3° (nouveau) Après le 13° de l’article 132-45, il est inséré un 13° bis ainsi rédigé :

« 13° bis Lorsque l’infraction a été commise en recourant à un service en ligne, y compris si celui-ci n’a pas été le moyen unique ou principal de cette commission, s’abstenir d’accéder à certains services désignés par la juridiction ; les dispositions du présent alinéa sont applicables aux services de plateforme en ligne tels que définis au 4° du I de l’article 6 de la loi n° 2004-575 du 21 juin 2004 pour la confiance en l’économie numérique, aux services de réseaux sociaux en ligne et aux services de plateformes de partage de vidéo au sens du règlement 2022/1925 du Parlement européen et du Conseil du 14 septembre 2022 relatif aux marchés contestables et équitables dans le secteur numérique et modifiant les directives (UE) 2019/1937 et (UE) 2020/1828 ; ».

II (nouveau). – Après le 9° de l’article 41-2 du code de procédure pénale, il est inséré un 9° bis ainsi rédigé :

« 9° bis Ne pas accéder, pour une durée qui ne saurait excéder six mois, à un ou des services de plateforme en ligne définis au 4° du I de l’article 6 de la loi n° 2004-575 du 21 juin 2004 pour la confiance en l’économie numérique, services de réseaux sociaux en ligne et services de plateformes de partage de vidéo au sens du règlement 2022/1925 du Parlement européen et du Conseil du 14 septembre 2022 relatif aux marchés contestables et équitables dans le secteur numérique et modifiant les directives (UE) 2019/1937 et (UE) 2020/1828 ; ».

Mme le président.
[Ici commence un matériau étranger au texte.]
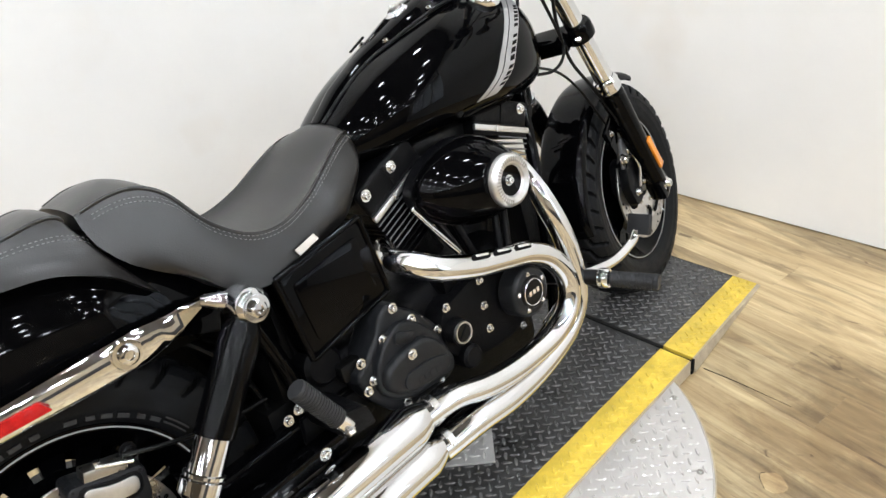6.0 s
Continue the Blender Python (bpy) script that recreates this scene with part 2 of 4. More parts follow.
def box(c, s, bev=0.004, rot=None, segs=2):
    bm = bmesh.new()
    bmesh.ops.create_cube(bm, size=1, matrix=Matrix.Translation(c) @ (rot or Matrix()) @ Matrix.Diagonal((*s, 1)))
    if bev:
        bezel(bm, bev, segs)
    return bm


def join(*bms):
    out = bmesh.new()
    for b in bms:
        me = bpy.data.meshes.new("tmp")
        b.to_mesh(me)
        out.from_mesh(me)
        bpy.data.meshes.remove(me)
        b.free()
    return out


def skin(rings, closed=True, caps=True):
    bm = bmesh.new()
    vs = [[bm.verts.new(p) for p in r] for r in rings]
    n = len(rings[0])
    for a, b in zip(vs, vs[1:]):
        for i in range(n if closed else n - 1):
            j = (i + 1) % n
            bm.faces.new((a[i], a[j], b[j], b[i]))
    if caps and closed:
        bm.faces.new(vs[0][::-1])
        bm.faces.new(vs[-1])
    return bm


def smooth_line(pts, per=8):
    P = [Vector(p) for p in pts]
    P = [P[0] * 2 - P[1]] + P + [P[-1] * 2 - P[-2]]
    out = []
    for i in range(1, len(P) - 2):
        a, b, c, d = P[i - 1:i + 3]
        for k in range(per):
            t = k / per
            out.append(0.5 * (2 * b + (c - a) * t + (2 * a - 5 * b + 4 * c - d) * t * t + (3 * b - a - 3 * c + d) * t ** 3))
    return out + [P[-2]]


def tube(pts, r, segs=16, per=8, caps=True):
    """A round tube along a smooth line; r: one radius or one for each given point."""
    line = smooth_line(pts, per) if per > 1 else [Vector(p) for p in pts]
    rs = [r] * len(line) if not hasattr(r, "__len__") else list(np.interp(np.linspace(0, len(r) - 1, len(line)), range(len(r)), r))
    rings, up = [], None
    for i, p in enumerate(line):
        d = (line[min(i + 1, len(line) - 1)] - line[max(i - 1, 0)]).normalized()
        if up is None:
            up = d.orthogonal().normalized()
        up = (up - d * up.dot(d)).normalized()
        side = d.cross(up)
        rings.append([p + (up * math.cos(a) + side * math.sin(a)) * rs[i] for a in np.linspace(0, 2 * math.pi, segs, endpoint=False)])
    return skin(rings, True, caps)


def axis_frame(c, d):
    return Matrix.Translation(c) @ Vector(d).to_track_quat("Z", "Y").to_matrix().to_4x4()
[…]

L’amendement n° 68 rectifié bis, présenté par M. Fialaire, Mme N. Delattre, MM. Bilhac, Corbisez, Gold et Guérini, Mme Guillotin, M. Guiol, Mme Pantel et MM. Requier, Roux et Cabanel, est ainsi libellé :

Alinéa 3, première phrase

Après les mots :

ayant été utilisés

insérer les mots :

, ou non,

La parole est à M. Bernard Fialaire.

M. Bernard Fialaire. L’article 5 du projet de loi confère au juge la capacité de prononcer une peine complémentaire de suspension du ou des comptes d’accès à un ou plusieurs services en ligne ayant été utilisés pour commettre l’infraction.

Or la suppression desdits comptes n’empêchera pas l’utilisateur délinquant de se déporter vers d’autres plateformes, afin de poursuivre ses agissements délictueux.
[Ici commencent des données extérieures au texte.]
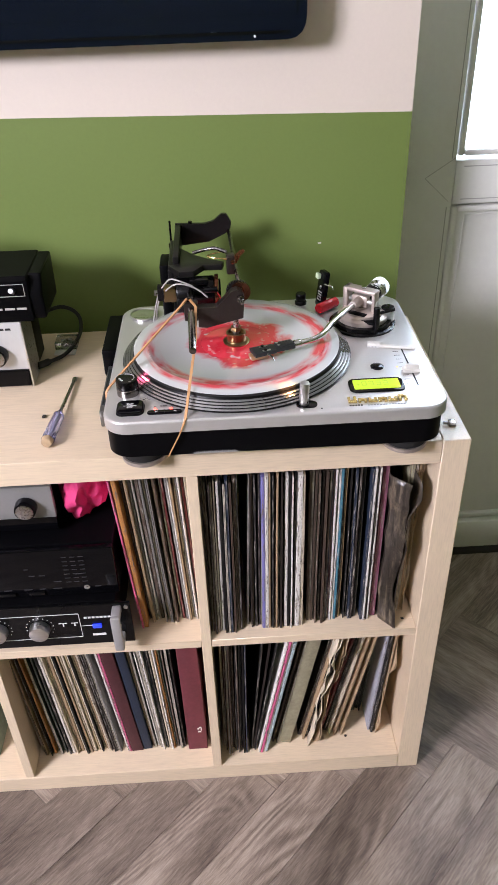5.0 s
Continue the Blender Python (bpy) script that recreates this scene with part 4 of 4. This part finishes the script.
    bm_cyl((-0.4045, 0.354, 0.921), (-0.4045, 0.354, 0.931), 0.0042, n=14, bm=pin)
    part("adjusting_pin", pin, M_BLACK, m)
    # joint on the lead screw, with copper leaf and small rod
    part("half_nut", bm_box(-0.3195, -0.3070, 0.192, 0.210, 0.938, 0.966, 0.003), M_BRONZE, m)
    leaf = bm_slab([(-0.3120, -0.951), (-0.3045, -0.952), (-0.2985, -0.963), (-0.2925, -0.968), (-0.2945, -0.9720), (-0.3005, -0.9700), (-0.3070, -0.963)], 0.2015, 0.2035, 0.0006)
    bmesh.ops.transform(leaf, matrix=Matrix(((1, 0, 0, 0), (0, 0, 1, 0), (0, -1, 0, 0), (0, 0, 0, 1))), verts=leaf.verts[:])
    bmesh.ops.recalc_face_normals(leaf, faces=leaf.faces[:])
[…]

Cet amendement vise donc à permettre au juge d’ordonner la suppression de tous les comptes d’accès à un ou plusieurs services en ligne existants ou nouvellement créés, qu’ils aient été utilisés ou non pour commettre l’infraction, dès lors que les conditions techniques et juridiques sont garanties.

J’entends bien qu’un tel élargissement doit être entouré de garanties, afin de répondre au principe constitutionnel de proportionnalité des peines, également appelé principe de nécessité des peines, et conforme à la protection de la liberté d’expression et de communication.

C’est pourquoi, premièrement, le prononcé de cette peine complémentaire revêt un caractère facultatif laissé à l’appréciation du juge ; deuxièmement, le juge doit être en mesure d’affirmer que le délinquant sera susceptible de poursuivre ces délits sur d’autres plateformes, notamment à l’aune de ses agissements passés ; troisièmement, cette peine complémentaire est encourue seulement en cas de condamnation pour des infractions graves commises au moyen d’un service de plateforme en ligne.

Enfin, s’agissant des sanctions restreignant la liberté d’expression, la Cour européenne des droits de l’homme (CEDH) a jugé, dans l’arrêt Affaire Mouvement raëlien suisse c. Suisse du 13 juillet 2012, que l’interdiction d’accès à un média pouvait être considérée comme justifiée et proportionnée, notamment dès lors qu’il existe des possibilités de diffusion des idées par le biais d’autres médias et canaux.